WHAT'S FOR BREAKFAST......SCRAMBLED EGGS AND TEARS


Kids are buttholes. That’s right, I said it; kids are buttholes. They don’t mean to be buttholes, necessarily, it’s just that they don’t know any better. They are so wrapped up in their own existence and naivety about the world that they don’t realize that the shit they say and do sucks sometimes; it sucks big time.

I’m a full time, single, working mom of two kids, aged almost 11 and almost 9, and I am almost losing my mind.  They are still young and dumb enough that they make the most disastrous messes. Well what they call “experiments”; what? like an experiment in how much glitter, glue and wet toilet paper it takes to make mommy garble her words in frustration?  They recently made “stress” balls with balloons and corn starch and sugar. Why do you need stress balls kids!!?? You stressed!? No; I’m stressed. I’m so tired of the mess and the chaos and the fact that the kids are now old enough to have developed the A word…Attitude. They can roll their eyes and talk back, complain about everything and how much their life sucks, and how other kids get to go to Mexico and have parents that volunteer at school everyday and throw elaborate birthday parties and blah, blah, frickin’ stab me in the heart blah.

I’m worn out. Working full time, getting them to daycare and school, never missing school functions or parent teacher interviews.  Making sure they get to dentist and doctor appointments, haircuts, friend’s birthday parties or never go without the things they need such as backpacks, and water bottles and lunch kits and five pairs of shoes and snow pants a year, and pant pants, and hoodies and socks (like a million pairs of socks), and jackets and 25 pairs of gloves…. the list literally goes on forever. Making sure I find the money for school field trips, bus passes, hot lunch, book fairs, birthday parties, year books, art or cooking classes, movies, dental bills, and every other thing big or small that comes up.  Scrambling at the last minute because they forgot they needed a random list of materials for a school project, helping them with homework, after dinner, when I’m so tired I can barely count to 10, or choosing to risk being late for work because they are in tears and need to finish a school project, they didn’t mention, in the morning.

Yes this sounds an awful lot like I’m whining; maybe I am. It’s not like this isn’t the life of any parent, single or not, out there. And don't get me wrong, I do love being there for them, I do. I’m their mom; they count on me to take care of everything for them and I am proud and grateful that I am able to do so. And I don’t get to fail, yet they occasionally treat me like that’s exactly what I’m doing; failing.  We are constantly on a teeter-totter with one end being “You’re the best mom in the world” and the other being “You’re the worst mom in the world”. Which way the teeter-totter tips is up in the air every single day.  You’re trying to stay balanced every single day and it’s exhausting.

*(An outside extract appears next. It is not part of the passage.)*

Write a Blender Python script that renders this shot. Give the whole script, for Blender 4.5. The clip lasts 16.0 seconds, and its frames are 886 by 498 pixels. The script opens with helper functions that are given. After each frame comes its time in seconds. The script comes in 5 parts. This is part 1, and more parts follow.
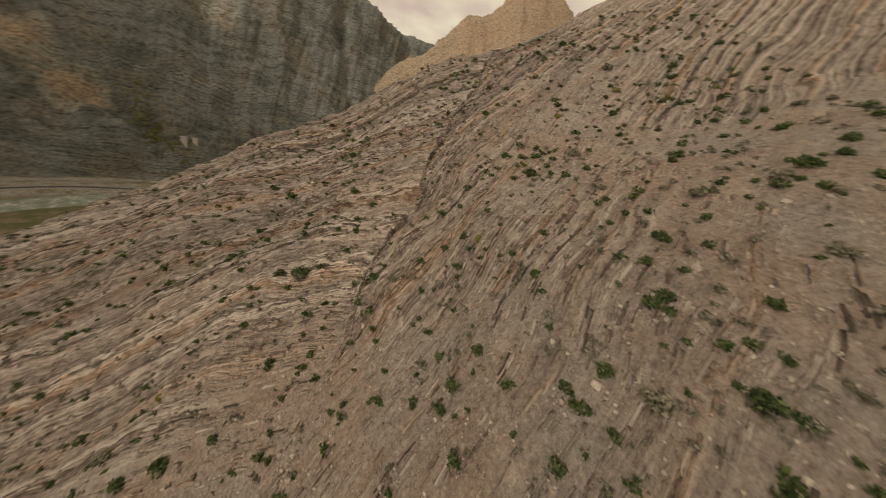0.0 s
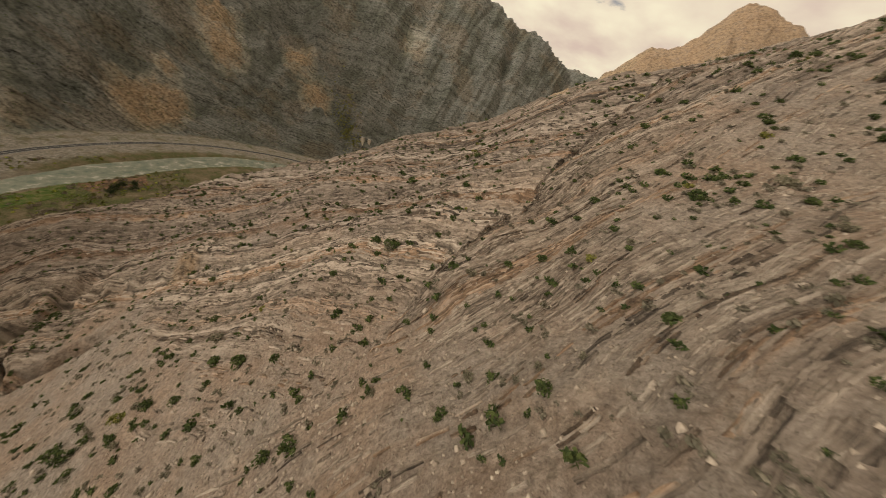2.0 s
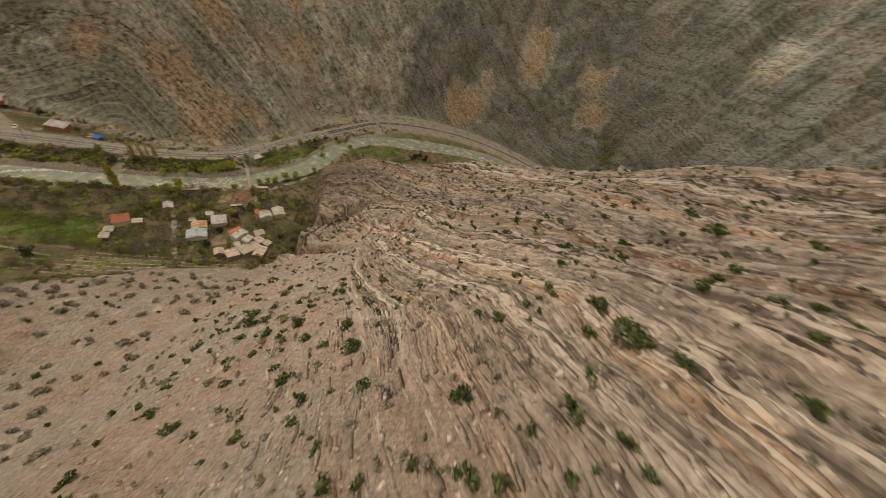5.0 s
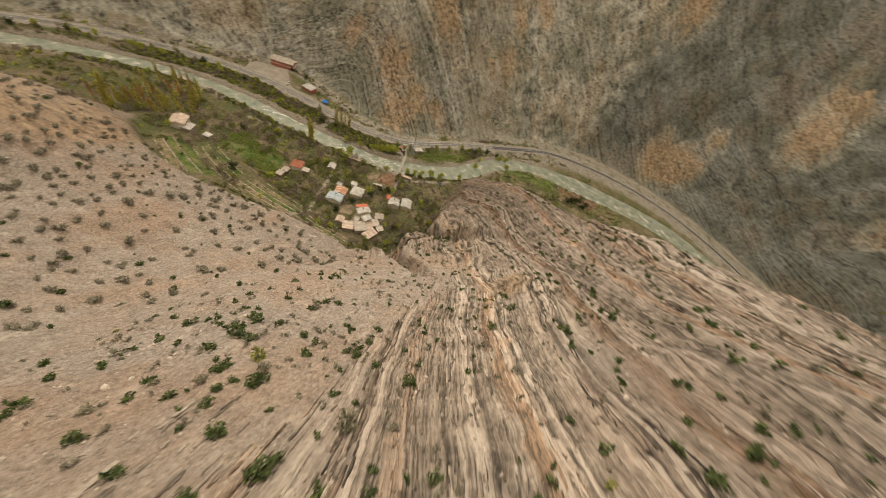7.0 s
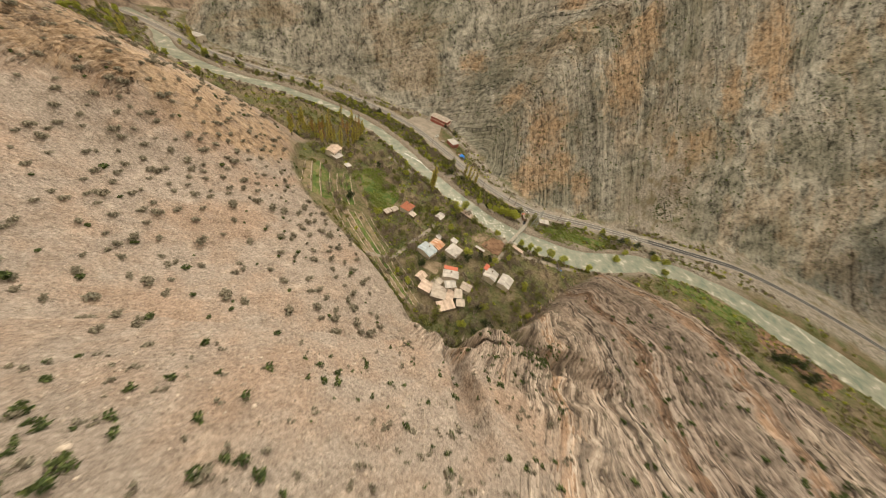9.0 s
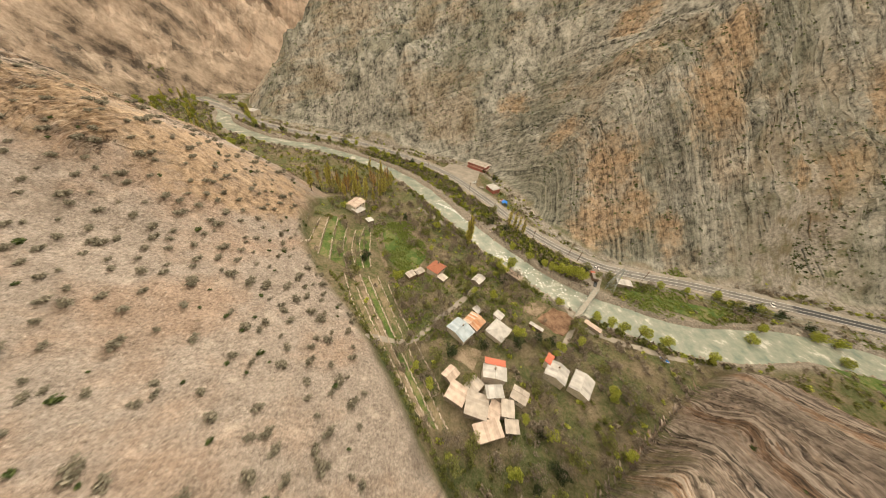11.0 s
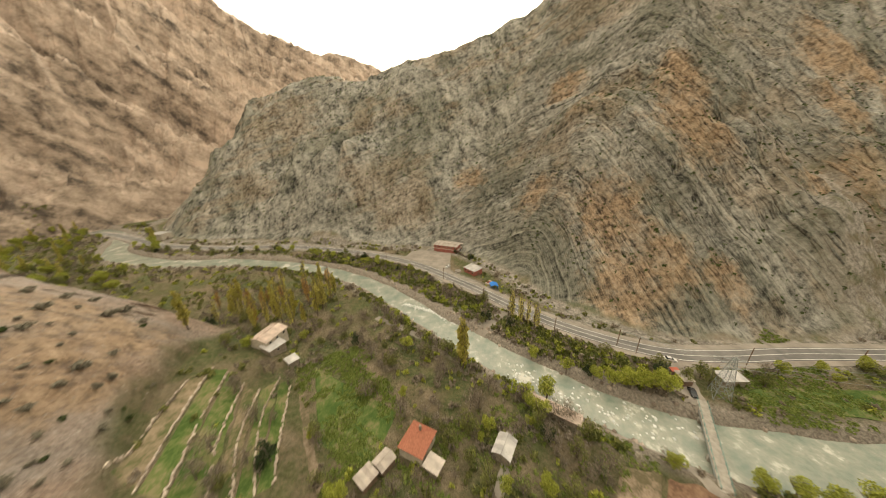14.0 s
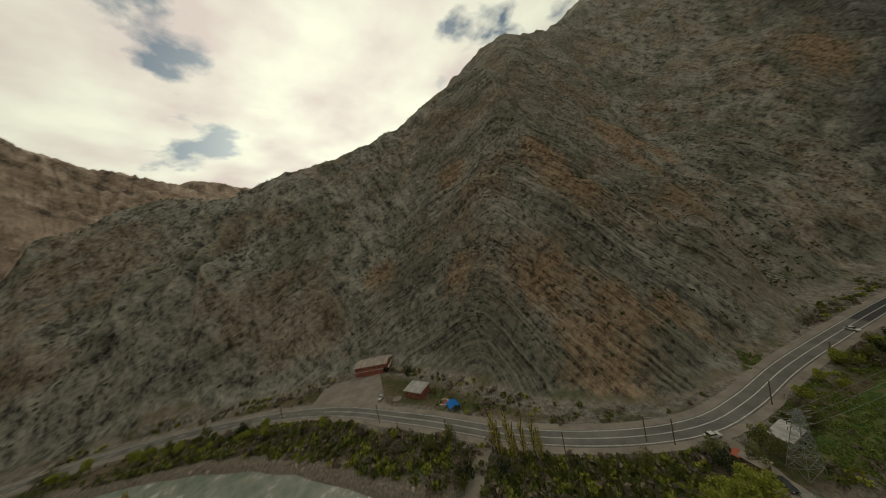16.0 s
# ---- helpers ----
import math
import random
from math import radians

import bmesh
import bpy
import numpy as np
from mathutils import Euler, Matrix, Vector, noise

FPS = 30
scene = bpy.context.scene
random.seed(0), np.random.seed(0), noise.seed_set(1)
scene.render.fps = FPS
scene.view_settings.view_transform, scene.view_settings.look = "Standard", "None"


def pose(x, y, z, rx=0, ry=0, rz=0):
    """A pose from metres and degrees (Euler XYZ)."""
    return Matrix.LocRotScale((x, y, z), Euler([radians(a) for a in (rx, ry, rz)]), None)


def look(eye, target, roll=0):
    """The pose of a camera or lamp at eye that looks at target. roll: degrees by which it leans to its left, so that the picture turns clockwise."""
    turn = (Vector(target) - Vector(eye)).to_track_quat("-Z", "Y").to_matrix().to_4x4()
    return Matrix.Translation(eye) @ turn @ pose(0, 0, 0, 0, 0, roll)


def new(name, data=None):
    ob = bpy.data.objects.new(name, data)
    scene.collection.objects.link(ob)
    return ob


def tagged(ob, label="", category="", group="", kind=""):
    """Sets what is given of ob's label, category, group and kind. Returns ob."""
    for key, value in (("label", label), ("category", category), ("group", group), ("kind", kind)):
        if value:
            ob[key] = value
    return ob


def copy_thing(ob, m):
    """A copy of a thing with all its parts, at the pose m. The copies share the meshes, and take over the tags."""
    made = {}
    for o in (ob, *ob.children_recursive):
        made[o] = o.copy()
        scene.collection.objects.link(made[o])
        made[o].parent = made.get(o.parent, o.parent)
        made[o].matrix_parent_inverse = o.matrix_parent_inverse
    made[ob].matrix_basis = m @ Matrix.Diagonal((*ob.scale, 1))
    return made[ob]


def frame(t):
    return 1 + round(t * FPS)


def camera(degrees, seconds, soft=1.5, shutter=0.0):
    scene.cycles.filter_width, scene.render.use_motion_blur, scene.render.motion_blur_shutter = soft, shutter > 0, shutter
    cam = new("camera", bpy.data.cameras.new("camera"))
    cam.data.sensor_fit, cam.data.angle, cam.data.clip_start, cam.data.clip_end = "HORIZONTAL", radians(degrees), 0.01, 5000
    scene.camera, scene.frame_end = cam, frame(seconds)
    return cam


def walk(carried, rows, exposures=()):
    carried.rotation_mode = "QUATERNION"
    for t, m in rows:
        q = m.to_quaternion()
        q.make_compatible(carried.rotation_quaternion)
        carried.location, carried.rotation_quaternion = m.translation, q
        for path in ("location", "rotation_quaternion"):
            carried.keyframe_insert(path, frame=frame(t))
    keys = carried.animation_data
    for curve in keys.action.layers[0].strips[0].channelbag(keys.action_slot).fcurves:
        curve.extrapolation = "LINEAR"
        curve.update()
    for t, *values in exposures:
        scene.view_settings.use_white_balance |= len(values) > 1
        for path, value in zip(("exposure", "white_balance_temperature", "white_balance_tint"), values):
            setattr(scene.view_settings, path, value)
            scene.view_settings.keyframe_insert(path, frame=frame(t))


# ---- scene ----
cam = camera(117.76, 16.0, soft=0.65, shutter=0.45)
# seconds, eye in metres, turn in degrees
PATH = [
    (0.0, 257.46, 81.37, 187.27, 64.54, -14.51, 2.17),
    (0.5, 258.87, 81.97, 185.79, 63.69, -16.51, 12.19),
    (1.0, 260.44, 83.21, 183.81, 62.97, -18.01, 19.33),
    (1.5, 261.66, 84.96, 181.45, 62.35, -19.12, 24.95),
    (2.0, 262.10, 87.05, 179.28, 61.11, -20.02, 30.80),
    (2.5, 261.92, 89.91, 176.94, 59.20, -20.55, 38.24),
    (3.0, 260.65, 93.31, 174.35, 56.77, -20.77, 47.17),
    (3.5, 258.14, 96.81, 171.91, 54.23, -20.49, 56.22),
    (4.0, 253.88, 100.72, 168.83, 51.72, -19.96, 65.70),
    (4.2, 251.72, 102.27, 167.63, 50.73, -19.75, 69.27),
    (6.3, 215.75, 115.06, 153.98, 40.31, -19.42, 107.74),
    (6.5, 211.77, 115.39, 152.10, 39.61, -19.35, 111.85),
    (7.0, 201.51, 115.04, 147.11, 38.26, -18.96, 122.09),
    (7.5, 191.16, 113.35, 141.62, 37.92, -18.29, 131.92),
    (8.0, 181.20, 110.02, 136.02, 38.64, -17.16, 140.62),
    (8.5, 172.03, 105.08, 130.45, 40.02, -15.79, 147.53),
    (9.0, 163.33, 98.96, 124.78, 42.04, -13.74, 152.15),
    (9.5, 155.56, 92.01, 119.07, 44.76, -11.46, 155.05),
    (10.0, 148.71, 84.12, 114.09, 47.36, -9.30, 157.09),
    (10.2, 146.26, 80.77, 112.05, 48.17, -8.59, 157.83),
    (12.3, 126.46, 46.24, 91.36, 55.62, -5.25, 158.12),
    (12.5, 124.60, 43.11, 89.43, 56.90, -4.89, 157.53),
    (13.0, 120.31, 35.13, 84.71, 60.53, -3.85, 155.37),
    (13.5, 116.21, 26.86, 80.86, 64.92, -2.20, 152.24),
    (14.0, 112.02, 18.21, 78.09, 69.89, 0.36, 147.74),
    (14.5, 107.42, 9.73, 75.70, 75.31, 3.25, 142.55),
    (15.0, 103.13, 1.66, 74.33, 80.38, 6.28, 137.16),
    (15.5, 98.37, -5.60, 73.46, 84.53, 8.97, 131.99),
    (16.0, 93.26, -11.86, 73.12, 87.64, 11.35, 127.01),
]
EXPOSURES = [(0.0, -0.42, 6350, 3), (2.0, -0.22, 6350, 3), (4.0, -0.07, 6350, 3), (6.5, 0.5, 6300, 2), (8.0, 0.78, 6300, 2), (9.0, 0.92, 6300, 2), (12.5, 1.25, 6250, 2), (13.5, 1.1, 6200, 0), (14.5, 0.52, 6200, -3), (15.0, -0.05, 6000, -6), (15.5, -0.55, 5750, -7), (16.0, -1.0, 5650, -7)]
walk(cam, [(t, pose(x, y, z, rx, ry, rz)) for t, x, y, z, rx, ry, rz in PATH], EXPOSURES)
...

I often feel like I can’t keep up. Not with the housework, the parenting challenges, or the mess of home and life and work etc. It’s just so much.

This morning I took my breakfast into my room, locked my door and cried while I ate my scrambled eggs (which were delicious despite the kids telling me how disgusting they looked....and which they reheated later and said "man these are delicious").  I’m feeling weak and tired and like I’m doing everything wrong. It’s getting harder and harder every day as they get older and bigger. What if by the time they’re teenagers they are like…the worst humans ever? What if I can’t do it.

Do I actually think they will be the worst humans ever? No. Do I actually think I can’t do it? No. But there are those moments, those moments like this morning, when I’m like Superman under the influence of Kryptonite; you're still a super hero but your powers have been critically compromised.

So why the departure from my usual positive, uplifting stuff? Because all of this is true (as is the positive, uplifting stuff). And if it’s true for me I know it’s true for someone else out there. Some other tired mom or dad could be crying over their scrambled eggs right now.

One thing I get is that sometimes, as single parents or any parent, we just need to be heard by other people who get it. We don’t need anyone to necessarily give us advice, or to help make it better or to say “chin up, you’re doing great and everything will be okay.” (Don’t get me wrong all those things are fantastic). Sometimes all we need is to vent to our tribe so that the tribe members will know that they are not alone; that someone out there gets exactly what they are going through.

So while yes my breakfast was made up of scrambled eggs and tears and I did succumb to life kryptonite….probably better known as “craptonite”….. that is not how this day is going to go. I’m going to literally deal with the crap (because the dog is old and poops on the carpet to add to the fun) and turn this day around…because I’m superman….but more like supermom…but not actually a super mom because I’m not perfect…more like………..”Sort of so-so, occasionally super, sometimes disappointing, never giving up mom!”………That’s not going to fit on a costume is it?

Hang in there tribe….I think we’re going to be okay.